The 2016 RIP-IT Element One bat comes in a Senior League and a BBCOR version. The BBCOR drop 3 recreates a wood bat experience as well as any non-wood bat on the market for 2015. We’d recommend it for stronger hitters who can handle, and often prefer, direct feedback in the hands on poorly hit balls. The flared grip on the BBCOR versions, as well as the textured grip, do help in some regard with hand sting. The barrel size is, as expected, smaller than many high performance composite bats in the space.
All versions of the RIP-IT One will have well above average durability (and RIP-IT’s 400 day warranty is pretty helpful too).
We spent several hours in the cage with the 2016 Element One’s BBCOR and Senior Barrel versions of the bat. When hit on the sweet spot, the ball feels like it flies a county mile. While the smaller barrel does give fewer chances to really square up a ball, we found that good swings and good contact dealt blows in our cage we’ve rarely seen.
The RIP-IT Element One will have three models: BBCOR (drop 3), Senior League 2 5/8 (drop 10), Senior League Big Barrel 2 3/4 (drop 10). The BBCOR comes in a 30 to 34 inch length while the Senior Leagues come in a 29, 30 and 31 inch bat.

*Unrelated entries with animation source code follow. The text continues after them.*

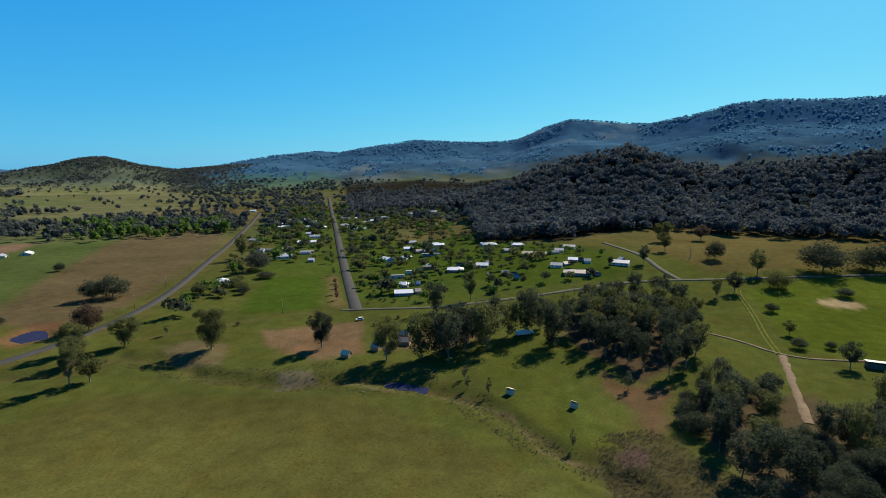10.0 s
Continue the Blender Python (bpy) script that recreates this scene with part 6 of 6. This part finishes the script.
PALE = "white-walled township house with pale metal roof"
GREY = "township house with grey metal roof"
T = 19.1          # the streets' grid turns by this
for kind, x, y, L, D, turn, rm, wm, lab in (
    ("gable", 407.7, 73.3, 16, 9, 105, M_ROOF_WHITE, M_BLUE_WALL, "grey-walled house with bright metal roof near the lane"), ("hip", 439, 79.5, 14, 9, 79, M_ROOF_WHITE, M_WHITE_WALL, PALE), ("skillion", 479, 92.6, 16, 8, 107, M_ROOF_GREY, M_WHITE_WALL, GREY), ("skillion", 497, 80.6, 13, 8, 107, M_ROOF_GREY, M_WHITE_WALL, GREY),
    ("skillion", 516, 66.7, 14, 9, 107, M_ROOF_BROWN, M_TAN_WALL, "house with brown metal roof in a green garden"), ("hip", 497.7, 39.4, 17, 12, 94, M_ROOF_WHITE, M_BLUE_WALL, PALE), ("gable", 512, 15.2, 15, 10, 89, M_ROOF_WHITE, M_WHITE_WALL, PALE), ("gable", 523, 29, 8, 6, 89, M_ROOF_GREY, M_BLUE_WALL, GREY),
    ("gable", 470.5, -7.4, 7, 5, 94, M_ROOF_WHITE, M_BLUE_WALL, "small white-roofed garden hut on mown grass"), ("gable", 453.5, -17, 5, 4, 89, M_ROOF_GREY, M_TAN_WALL, "tiny dark garden hut on mown grass"), ("gable", 578.5, 122.6, 14, 11, 49, M_ROOF_WHITE, M_WHITE_WALL, PALE), ("hip", 591, 105, 8, 7, 79, M_ROOF_WHITE, M_WHITE_WALL, PALE),
    ("gable", 779, 195, 18, 10, 107, M_ROOF_WHITE, M_WHITE_WALL, PALE), ("gable", 726, 122, 20, 10, 107, M_ROOF_WHITE, M_WHITE_WALL, PALE), ("skillion", 708, 94, 22, 10, 104, M_ROOF_WHITE, M_WHITE_WALL, "long pale-roofed township building"), ("gable", 685, 78, 18, 9, 107, M_ROOF_WHITE, M_WHITE_WALL, PALE),
    ("gable", 665.6, 113, 14, 9, 105, M_ROOF_WHITE, M_WHITE_WALL, PALE), ("gable", 637, 90, 20, 10, 104, M_ROOF_BROWN, M_TAN_WALL, "house with brown metal roof in a green garden"), ("skillion", 602, 76, 23, 8, 104, M_ROOF_WHITE, M_BLUE_WALL, "long pale-roofed township building"), ("hip", 653, 10.5, 20, 13, 99, M_ROOF_WHITE, M_WHITE_WALL, PALE),
    ("gable", 627, -23, 17, 9, 94, M_ROOF_WHITE, M_BLUE_WALL, PALE), ("gable", 590, -11, 12, 9, 94, M_ROOF_BLUE, M_BLUE_WALL, "house with dark blue metal roof in a green garden"), ("gable", 550, -40, 32, 9, 87, M_ROOF_BROWN, M_TAN_WALL, "long brown-roofed timber building"), ("gable", 583, -77, 14, 9, 79, M_ROOF_BLUE, M_WHITE_WALL, "house with dark blue metal roof in a green garden"),
    ("gable", 561.5, -64, 10, 7, 81, M_ROOF_GREY, M_WHITE_WALL, GREY), ("gable", 492, -54.6, 12, 8, 79, M_ROOF_WHITE, M_WHITE_WALL, PALE), ("gable", 510, -71.6, 10, 8, 81, M_ROOF_WHITE, M_BLUE_WALL, PALE), ("hip", 465.4, -69.8, 26, 13, 81, M_ROOF_BROWN, M_BLUE_WALL, "large house with grey-brown hip roof on the lane"),
    ("gable", 496, -112.4, 18, 11, 69, M_ROOF_WHITE, M_WHITE_WALL, PALE), ("gable", 503, -84, 7, 6, 79, M_ROOF_GREY, M_WHITE_WALL, GREY), ("gable", 1139, 185, 20, 10, 99, M_ROOF_WHITE, M_WHITE_WALL, PALE), ("gable", 1154, 144, 22, 10, 89, M_ROOF_WHITE, M_BLUE_WALL, PALE),
    ("gable", 1175, 160, 18, 9, 94, M_ROOF_BLUE, M_BLUE_WALL, "house with dark blue metal roof in a green garden"), ("gable", 987, 503, 18, 10, 107, M_ROOF_WHITE, M_WHITE_WALL, PALE), ("gable", 735, 348.6, 19, 9, 89, M_ROOF_GREY, M_BLUE_WALL, GREY), ("gable", 923, 389, 20, 10, 107, M_ROOF_WHITE, M_WHITE_WALL, PALE),
    ("gable", 922.6, 406, 22, 10, 107, M_ROOF_BROWN, M_WHITE_WALL, "house with brown metal roof in a green garden"), ("gable", 928, 341, 16, 9, 107, M_ROOF_WHITE, M_WHITE_WALL, PALE), ("gable", 830, 301, 15, 9, 104, M_ROOF_WHITE, M_WHITE_WALL, PALE), ("gable", 793, 280, 19, 9, 107, M_ROOF_GREY, M_WHITE_WALL, GREY),
    ("gable", 724.5, 268.7, 29, 11, 103, M_ROOF_WHITE, M_WHITE_WALL, "large white hall with pale metal roof"), ("hip", 652.6, 268.5, 15, 10, 107, M_ROOF_WHITE, M_WHITE_WALL, PALE), ("gable", 589.4, 245, 22, 10, 105, M_ROOF_WHITE, M_WHITE_WALL, PALE), ("gable", 622, 232.4, 14, 8, 107, M_ROOF_GREY, M_WHITE_WALL, GREY),
    ("gable", 565, 205, 7, 6, 99, M_ROOF_WHITE, M_BLUE_WALL, PALE), ("gable", 635.5, 294.6, 10, 8, 89, M_ROOF_GREY, M_WHITE_WALL, GREY), ("gable", 1073, 400, 17, 9, 107, M_ROOF_WHITE, M_WHITE_WALL, PALE), ("gable", 905.6, 243.6, 32, 10, 107, M_ROOF_GREY, M_WHITE_WALL, GREY),
    ("gable", 959, 282.5, 15, 9, 107, M_ROOF_WHITE, M_WHITE_WALL, PALE), ("hip", 444, 244, 12, 9, T, M_ROOF_WHITE, M_WHITE_WALL, "white cottage among dark garden shrubs"), ("gable", 1301, 620, 15, 9, 107, M_ROOF_WHITE, M_WHITE_WALL, PALE), ("gable", 1230, 300.6, 16, 9, 107, M_ROOF_WHITE, M_WHITE_WALL, PALE),
    ("gable", 1549, 333, 22, 10, 107, M_ROOF_WHITE, M_WHITE_WALL, PALE), ("gable", 1500, 540, 20, 10, 107, M_ROOF_WHITE, M_WHITE_WALL, PALE), ("gable", 1420, 520, 18, 10, 99, M_ROOF_WHITE, M_WHITE_WALL, PALE), ("gable", 1360, 470, 20, 10, 107, M_ROOF_WHITE, M_BLUE_WALL, PALE),
    ("gable", 1610, 600, 20, 10, 107, M_ROOF_GREY, M_WHITE_WALL, GREY), ("gable", 1280, 450, 17, 9, 99, M_ROOF_WHITE, M_WHITE_WALL, PALE),
    ("gable", 33, 462, 34, 13, 8, M_ROOF_WHITE, M_WHITE_WALL, "long white building with pale roof behind trees"), ("gable", 85, 407, 15, 9, 2, M_ROOF_GREY, M_CREAM, "cream house with silver roof by the road"), ("hip", 140, 385, 16, 12, 30, M_ROOF_BLUE, M_WHITE_WALL, "white house with deep blue roof by the road"),
    ("gable", 150, 507, 10, 7, 10, M_ROOF_GREY, M_BLUE_WALL, "pale blue shed in a garden"), ("gable", 134, 477, 6, 4, 10, M_ROOF_WHITE, M_WHITE_WALL, "small white shed in a garden"), ("gable", 194, 504, 11, 8, 30, M_ROOF_BLUE, M_WHITE_WALL, "house with dark blue roof among trees"),
    ("gable", 105, 478, 10, 7, 10, M_ROOF_GREY, M_WHITE_WALL, "grey-roofed house among trees"), ("gable", 295, 378, 14, 7, -15, M_ROOF_GREY, M_WHITE_WALL, "long low pale farm building in a green field"),
    ("gable", 560, 580, 13, 9, 20, M_ROOF_GREY, M_WHITE_WALL, "pale farm building by the ploughed field"), ("gable", 582, 566, 14, 9, 20, M_ROOF_WHITE, M_CREAM, "cream farm building by the ploughed field"), ("skillion", 918, 995, 38, 14, 20, M_ROOF_WHITE, M_WHITE_WALL, "distant long white farm shed"),
    ("skillion", 881, 1093, 36, 14, 20, M_ROOF_WHITE, M_WHITE_WALL, "distant long white farm shed"), ("gable", -119, 374, 13, 8, 8, M_ROOF, M_TAN_WALL, "low farmhouse among shelter trees"), ("gable", -100, 372, 7, 6, 8, M_ROOF, M_WHITE_WALL, "pale farm shed among shelter trees"),
    ("gable", 43, 254, 7, 6, 35, M_ROOF_BLUE, M_BLUE_WALL, "small blue-grey garden shed"), ("gable", -149, 329, 8, 6, 5, M_ROOF, M_TANK, "small dark farm hut beside shelter trees")):
    village_house(kind, x, y, L * (0.88 if x > 390 else 1.0), D, turn, rm, wm, lab)
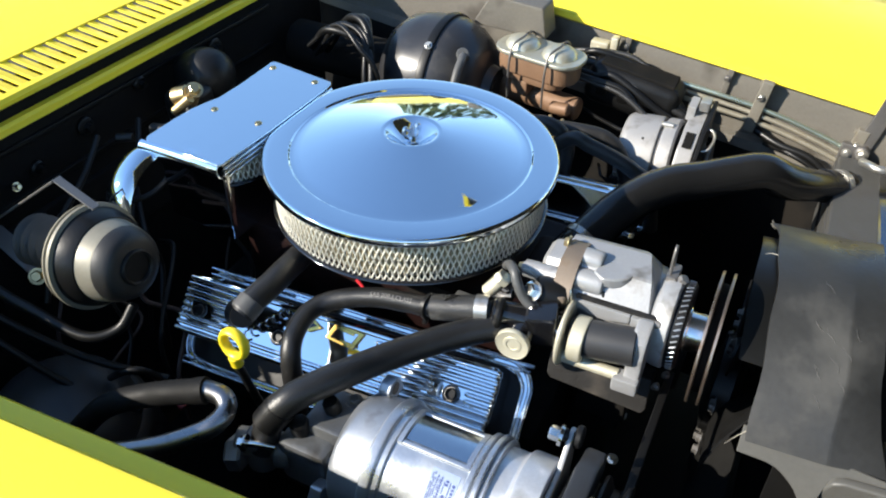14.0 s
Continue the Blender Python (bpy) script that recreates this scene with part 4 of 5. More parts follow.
# ear with a bolt hole on the rear band
bm = bmesh.new()
t = bmesh.new()
prism(t, [(-0.014, 0), (-0.012, 0.016), (-0.006, 0.022), (0.006, 0.022), (0.012, 0.016), (0.018, -0.004)], 0.013, Matrix(((0, 0, 1, 0.116), (1, 0, 0, -0.262), (0, 1, 0, 0.793), (0, 0, 0, 1))), 0.002, 2)
merge(bm, t)
part("mounting_ear", bm, COMP, comp)
bm = bmesh.new()
lathe(bm, [(0, 0), (0, 0.0065), (0.0008, 0.0065), (0.0008, 0)], (0.1292, -0.262, 0.806), X, 18)
part("ear_bore", bm, RUST_TAN, comp)
bm = bmesh.new()
t = bmesh.new()
prism(t, [(-0.020, -0.016), (0.0, 0.010), (0.016, 0.004), (0.012, -0.03), (-0.008, -0.04)], 0.014, Matrix(((0, 0, 1, 0.096), (1, 0, 0, -0.372), (0, 1, 0, 0.757), (0, 0, 0, 1))), 0.003, 2)
merge(bm, t)
part("lower_ear", bm, ALU_DIM, comp)
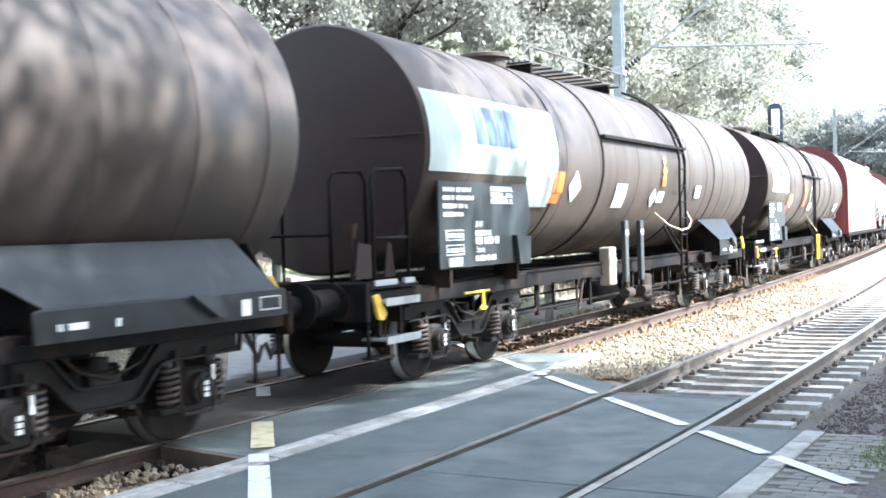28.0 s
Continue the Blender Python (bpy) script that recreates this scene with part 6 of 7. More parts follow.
white_tank(96.2, 115.7, 11, 98.03, 115.0, (99.25, 112.85))
white_tank(115.7, 135.45, 12, 117.94, 134.6, (119.1, 132.5))


def clad_tank(u0, u1, t0, t1, plate, skin, end_skin, label, seed, logo, items, lad_u, rs, walk_u, bogies, variant=0, panel_z=2.98, plate_z=(1.22, 2.22), funnel=False, railed=True):
    seams = [t0 + (t1 - t0) * f for f in (0.07, 0.135, 0.2, 0.27, 0.36, 0.48, 0.56, 0.68, 0.76, 0.84, 0.91, 0.97)]
    w, half, c, zc, r = tank_wagon(u0, u1, t0, t1, plate, label, skin, end_skin, False, rs, seams, panel_z, lad_u, walk_u, seed,
                                   bogies, variant, plate_z)
    tank_platform(w, half, t0 - c, railed)
    saddle(w, t1 - c - (2.9 if funnel else 3.05), t1 - c - (1.15 if funnel else 0.38), False, BLUE_GREY, funnel)
    for x in (1.12, -1.26):
        for ya, yb, z0 in ((t1 - c - 3.2, half - 0.72, 0.92), (-half + 0.72, plate[1] - c + 0.4, 0.95)):
            bm = nb()
            box(bm, x, x + 0.14, ya, yb, z0, z0 + 0.2, 0.012)
            part("end_frame", bm, STEEL_DARK, w)
    eye_plate(w, half - 0.95, 1.28)
    eye_plate(w, -half + 0.85, 1.0)
    yellow_hook(w, plate[0] - c + 1.0, 0.92)
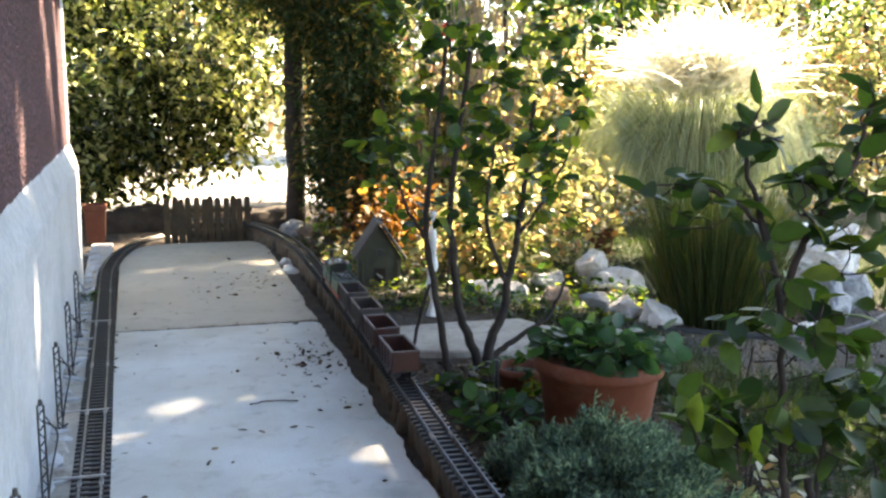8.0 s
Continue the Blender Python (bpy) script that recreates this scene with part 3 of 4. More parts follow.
TAIL = 2.95
open_wagon(TAIL, M_WAGONRED, "red-brown")
open_wagon(TAIL + 0.265, M_WAGONRED, "red-brown")
open_wagon(TAIL + 0.53, M_WAGONGREY, "grey-brown")
open_wagon(TAIL + 0.79, M_WAGONGREY, "grey-brown")


def tender(y):
    p = min(R_PATH, key=lambda q: abs(q.y - y))
    t = thing("tender", pose(p.x, p.y, TZ, 0, 0, -1.0), "green tender with a black coal bunker and red frame", "tender")
    part("frame", bx(0.078, 0.150, 0.014, 0, 0, 0.040, 0.002), M_RED, t, "red painted frame")
    part("tank", bx(0.082, 0.150, 0.055, 0, 0, 0.0745, 0.004), M_GREEN, t, "green painted tank")
    part("deck", bx(0.078, 0.146, 0.004, 0, 0, 0.104, 0.001), M_ROOFGREY, t, "dark deck")
    c = bmesh.new()
    r = random.Random(2)
    for k in range(46):
        bmesh.ops.create_icosphere(c, subdivisions=1, radius=r.uniform(0.005, 0.010), matrix=pose(r.uniform(-0.026, 0.026), r.uniform(-0.05, 0.055), 0.106 + r.uniform(0, 0.008), r.uniform(0, 90), r.uniform(0, 90), 0))
    part("coal", c, M_BLACK, t, "heap of black coal")
    for s in (-1, 1):
        part("coping", bx(0.004, 0.146, 0.012, s * 0.036, 0, 0.110, 0.001), M_GREEN, t)
        part("lamp", cyl(bmesh.new(), 0.005, 0.005, 0.006, pose(s * 0.022, -0.078, 0.056, 90, 0, 0), 10), M_JOINER, t)
        wheelset(t, s * 0.045)
    part("coupling", bx(0.012, 0.03, 0.005, 0, -0.088, 0.03, 0.001), M_BLACK, t)
    return t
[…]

The 2016 RIP IT Element One is a single piece alloy bat (ONE) made from RIP-IT’s propriety alloy blend (called A4). The BBCOR version has a flared grip/knob while the Senior Barrel versions have no flare, but, compared to other bats in its class, the grip/handle feels and measures out generally larger.
The barrel size is what competitive sales reps would claim the RIP-IT lacks. From a pure measurement standpoint it’s hard to disagree. But RIP-IT bats has always been committed to making a baseball that looks and feels like a baseball bat—not a boat oar. As such, those who want their baseball bat to perform and feel like a baseball bat will be right at home with the RIP-IT Element One.
RIP-IT bats has a serious, committed following. Look no further than their Instagram, Twitter and Facebook pages. However, rather surprising to some, many have never heard of them. RIP-IT dominates in certain parts of the country and in others, we’ve learned, many only know them for their softball helmets.
Despite the public’s lack of awareness, for several years now, RIP-IT has pushed the forefront of baseball bat production design. Earlier this year they released the first bat to be pressurized with a gas. Just a few weeks ago they announced the production of the world’s first Smart Bat. Last year the RIP-IT Air bats were well received and well reviewed among players at all levels of baseball.
They’ve also made a name for themselves in terms of making a bat that feels like a bat. They are not particularly interested in making a bat with a barrel larger than last year’s version or a swing weight as light as an empty wrapping paper tube. They are committed, and so far the market has proved it needs something like this, to a bat that feels like a traditional bat—with a good weight distribution and show stopping power when hit correctly. Said differently, RIP-IT bats don’t generally do a great job of covering up for poor hitting, but instead, they accentuate a good hitter’s ability to make legit contact and transfer a remarkable amount of power to the baseball.
There are hoards of single piece aluminum baseball bats on the market. For example, the vast majority of Walmart based bats have that same design. In the performance space (with 400+ day warranties), however, there are not very many.
From a pure single piece aluminum standpoint, in the Senior League space, you’ll find a lighter swing weight with the One. The 515, on the other hand, will give you a bit more barrel. We’d only find a few instances where the 515 would be the better choice when compared to the Senior League One.
In BBCOR, a single piece alloy with an end loaded swing weight is a bit more rare. The 515 Omaha BBCOR attempts a balanced swing, so isn’t a good comparison. DeMarini’s Insane BBCOR also lacks the swing weight. You can find a single piece aluminum end load in the 2016 Easton Z-Core XL. Both bats resemble an aluminum log.
Pound for dollar, the Senior League versions of the RIP-IT Element One bat are hard to be beat this year. Those bats, with a 400 day warranty, new in wrapper are listing at $99 which, if you’ve been paying attention to this space, is a phenomenal deal. Having the gumption to actually lower the price on your senior league bats is worthy a few stars in our books.
The BBCOR One prices out at $249 retail, which is competitive if not high for a single piece aluminum bat. Most, for this type of technology, price in the $199 range although there are a few in the $249 world too.
In terms of performance, we’d suggest the RIP-IT Element One is designed perfectly for those looking for a no frills bat that can hit the ball well and who believe the trick of good hitting has way more to do with the player than it does the bat.